Your collaboration with Jomi Marcus-Bello and Stephen Tayo for Wafflesncream was inspired by African love. What does “African love” mean to you? How does this inform your work?

Love is one of the biggest things I explore. I think many Africans identify less individually and more as a community. My first idea of what love was, was familial love. I enjoy painting romantic love and couples. I love the idea of romance, the fantasy and ridiculousness of it; it’s fun. African love is something I haven’t seen much of, especially in paintings and fine art paintings. I think that has something to do with being stoic, where affection isn’t shown in the Western way, that we see in movies and TV with the full drama. There’s still a lot of drama with African romantic love, at least in Nigeria, we love, love. All everyone talks about is dating, marriage, and having a family; it’s a big deal. It’s an interesting theme to explore. I’m still figuring out what exactly African love means. There’s a difference I’ve seen in the way we express but at its core, it’s all the same thing.

What is your favourite past version of yourself, and why?

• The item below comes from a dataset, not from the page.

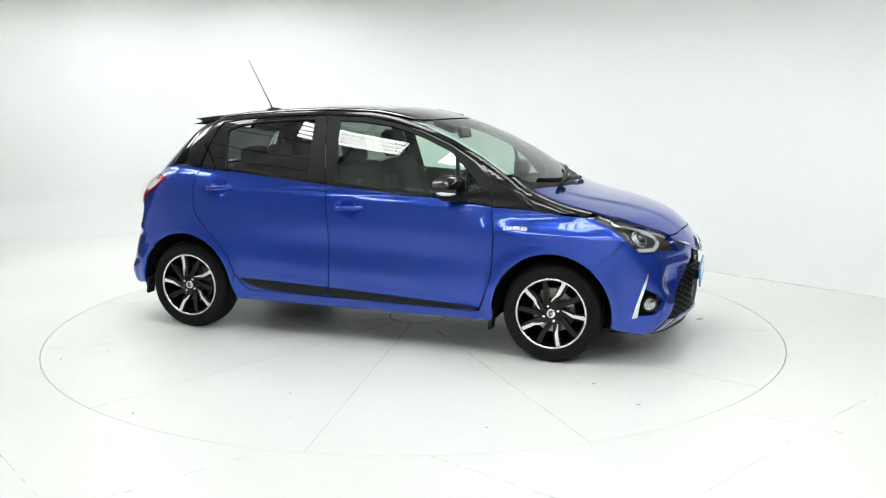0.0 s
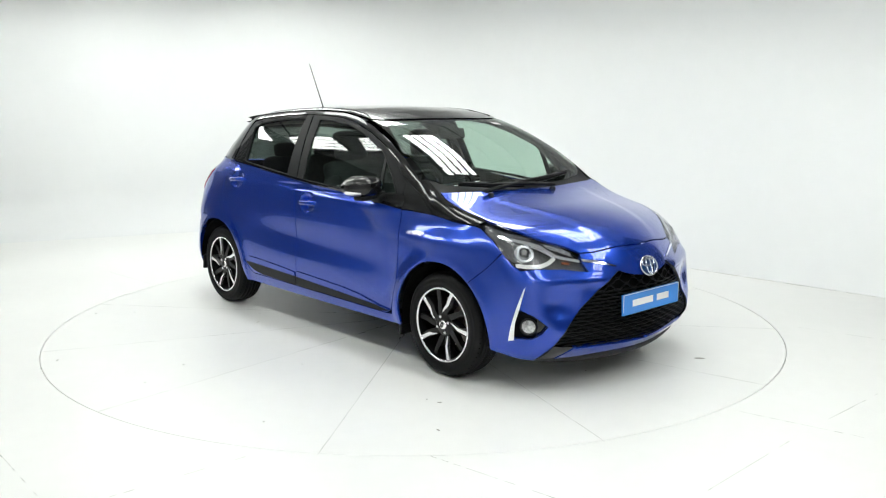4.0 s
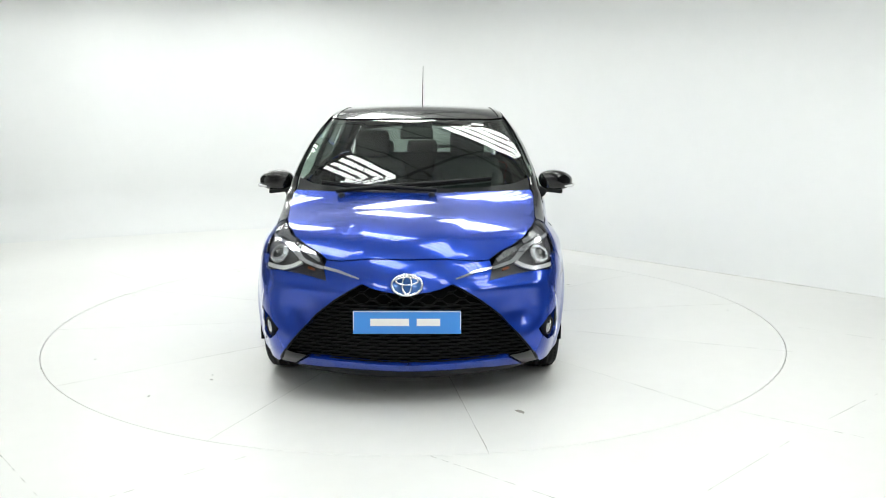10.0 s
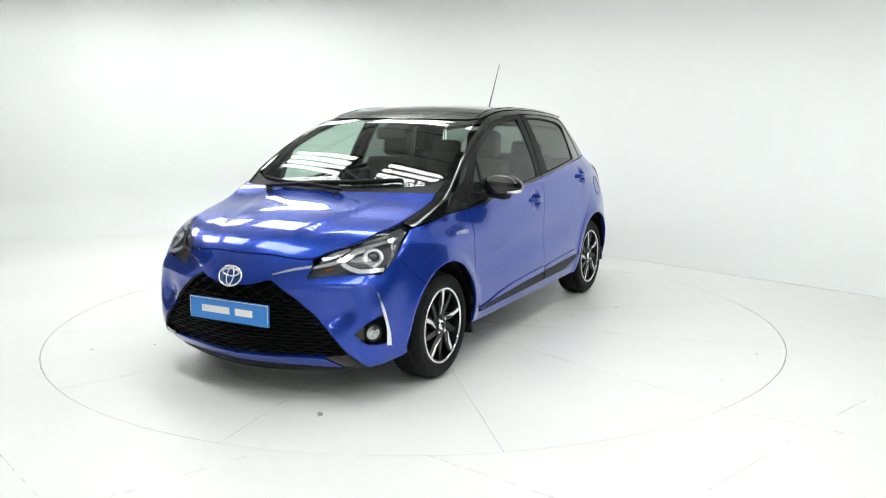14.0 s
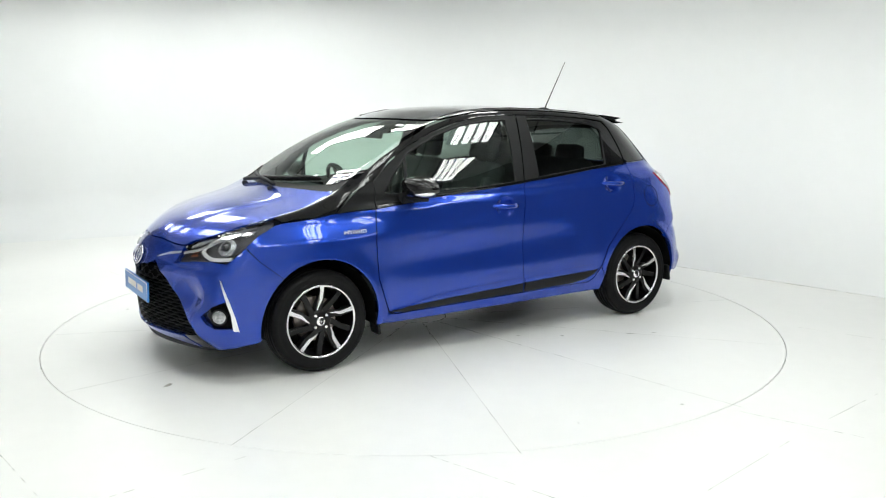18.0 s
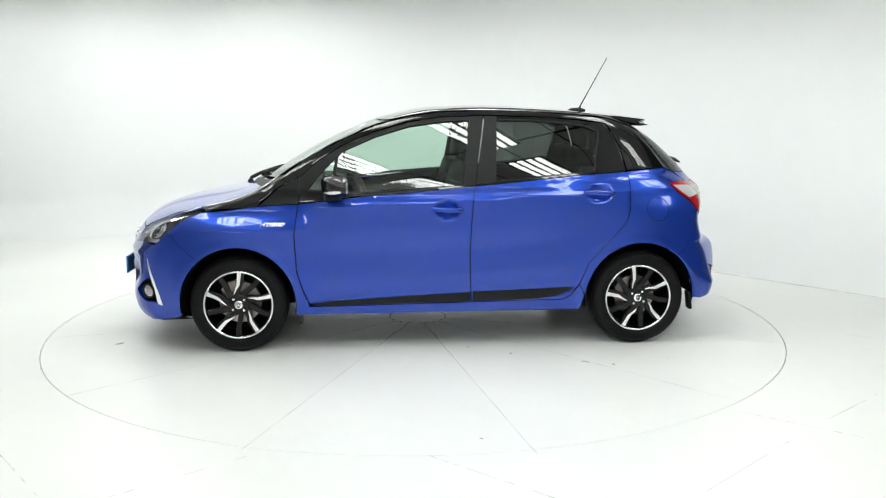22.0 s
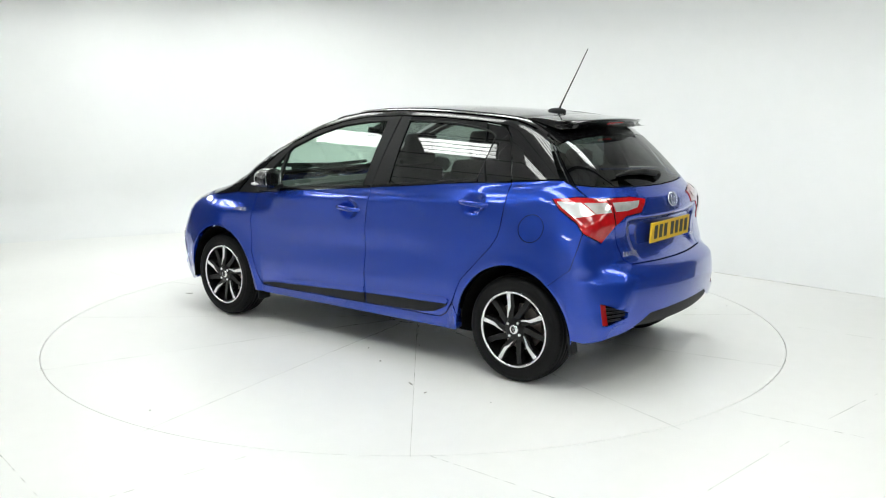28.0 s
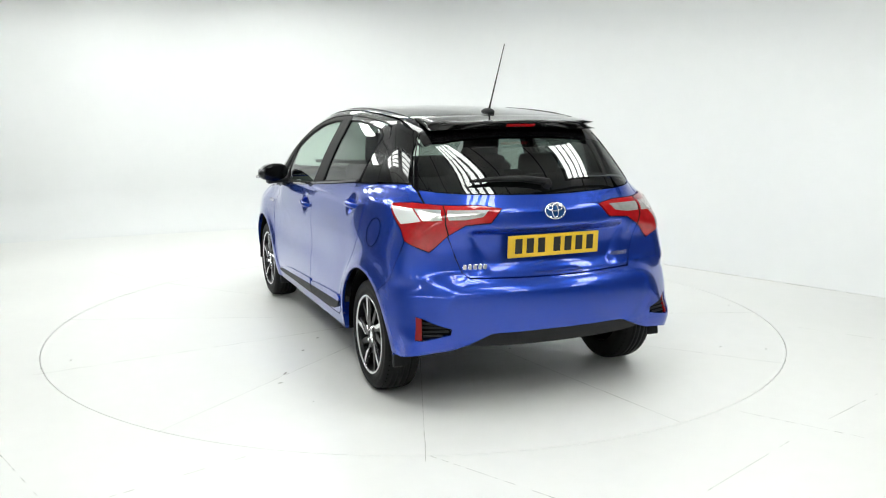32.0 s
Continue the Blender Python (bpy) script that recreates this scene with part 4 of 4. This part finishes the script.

Recently an old friend sent me a message with a photograph of his fifth birthday party. There were giant costumed-adults like Telly Tubbies, Minni Mouse, and Micheal Jackson. He said his mom remembered that when I got to the party, I thanked them for coming. My five or six-year-old self would be my best version of myself. I don’t know where she is now, but that sense of naivety is powerful and probably, in some way, influences my work.